Written exercise
Copy out the listing in full, exactly as written, but not its pictures.

Dataset extract
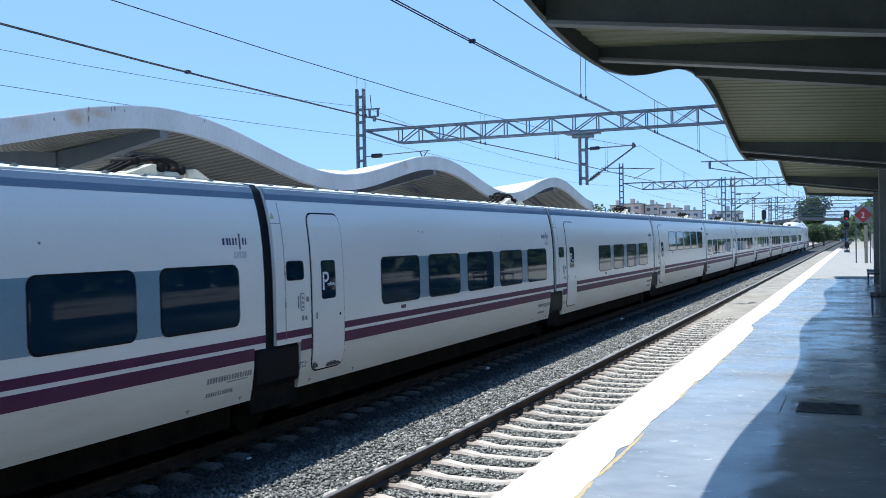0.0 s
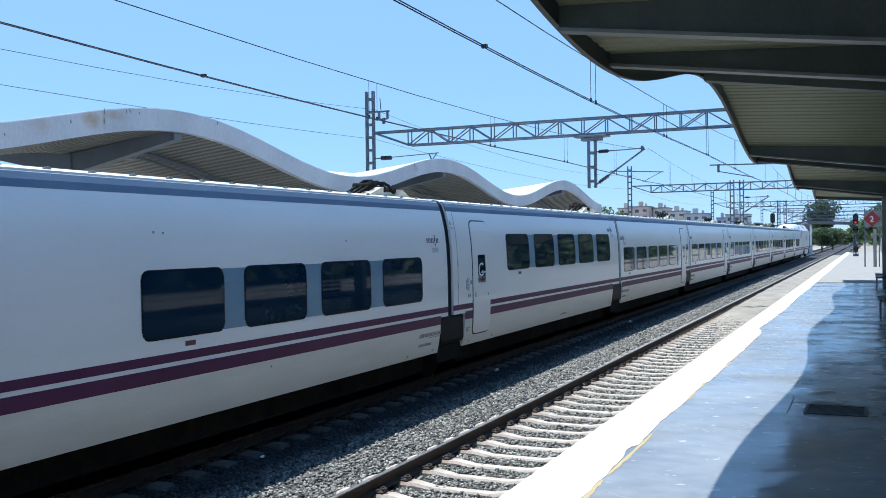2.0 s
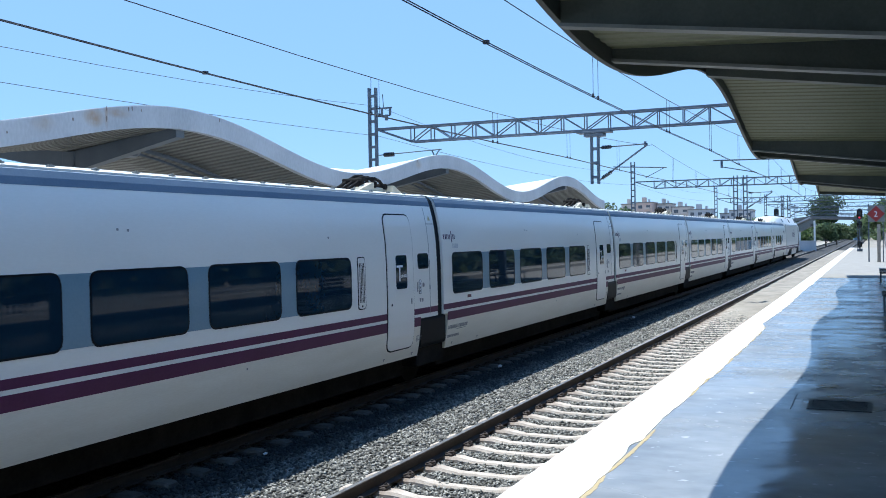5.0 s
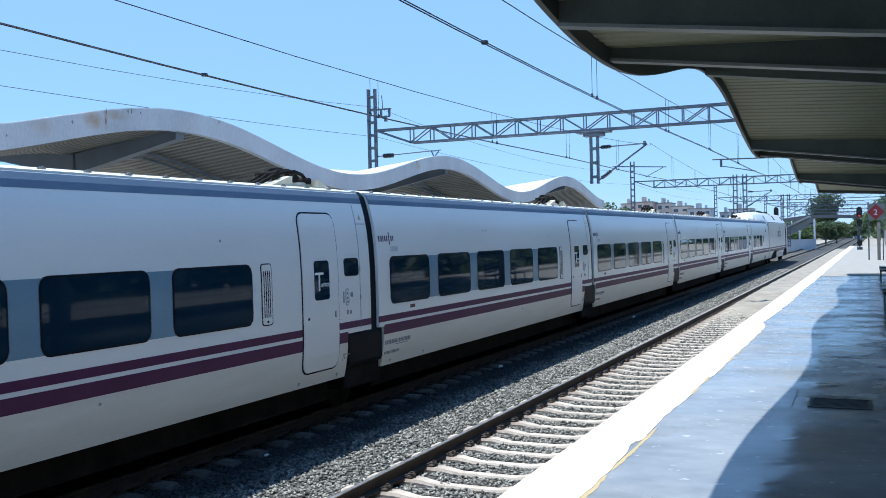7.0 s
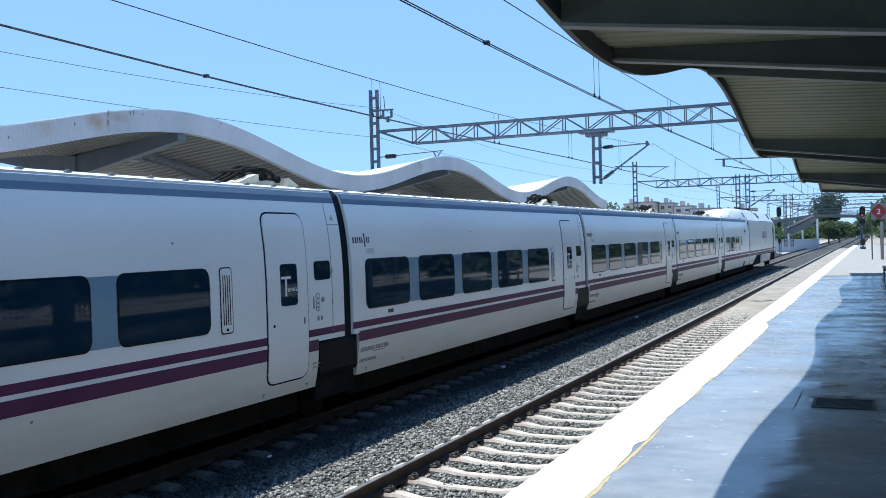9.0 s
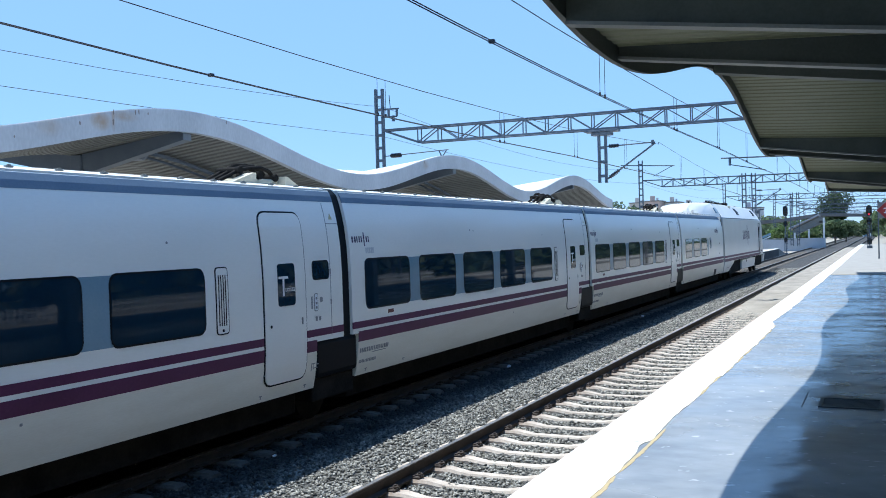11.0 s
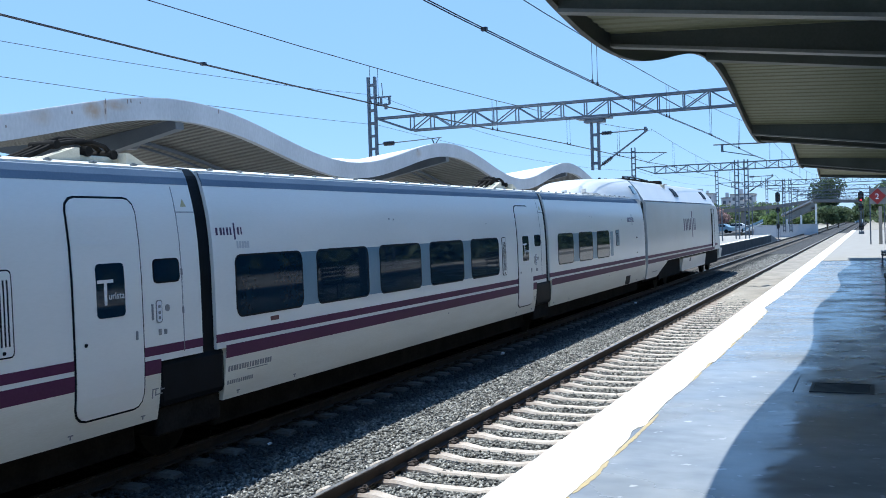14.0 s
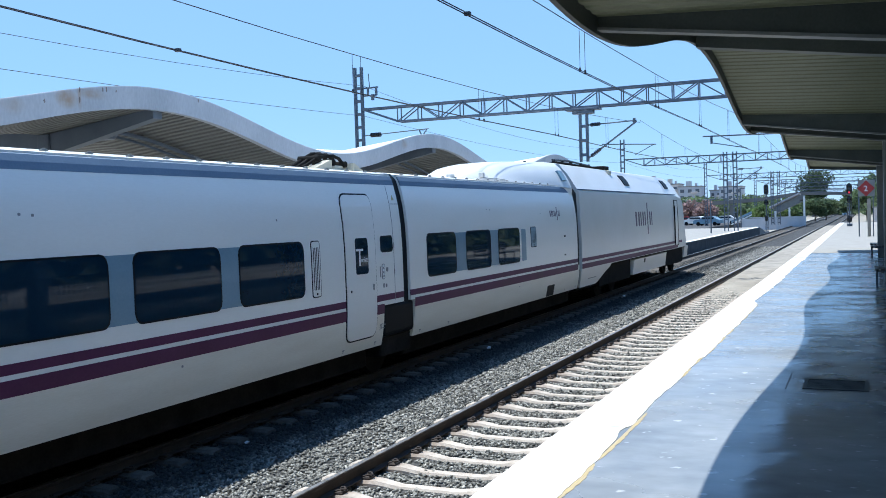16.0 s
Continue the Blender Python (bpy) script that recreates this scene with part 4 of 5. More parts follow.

Correct response
0.0 s
2.0 s
5.0 s
7.0 s
9.0 s
11.0 s
14.0 s
16.0 s
Continue the Blender Python (bpy) script that recreates this scene with part 4 of 5. More parts follow.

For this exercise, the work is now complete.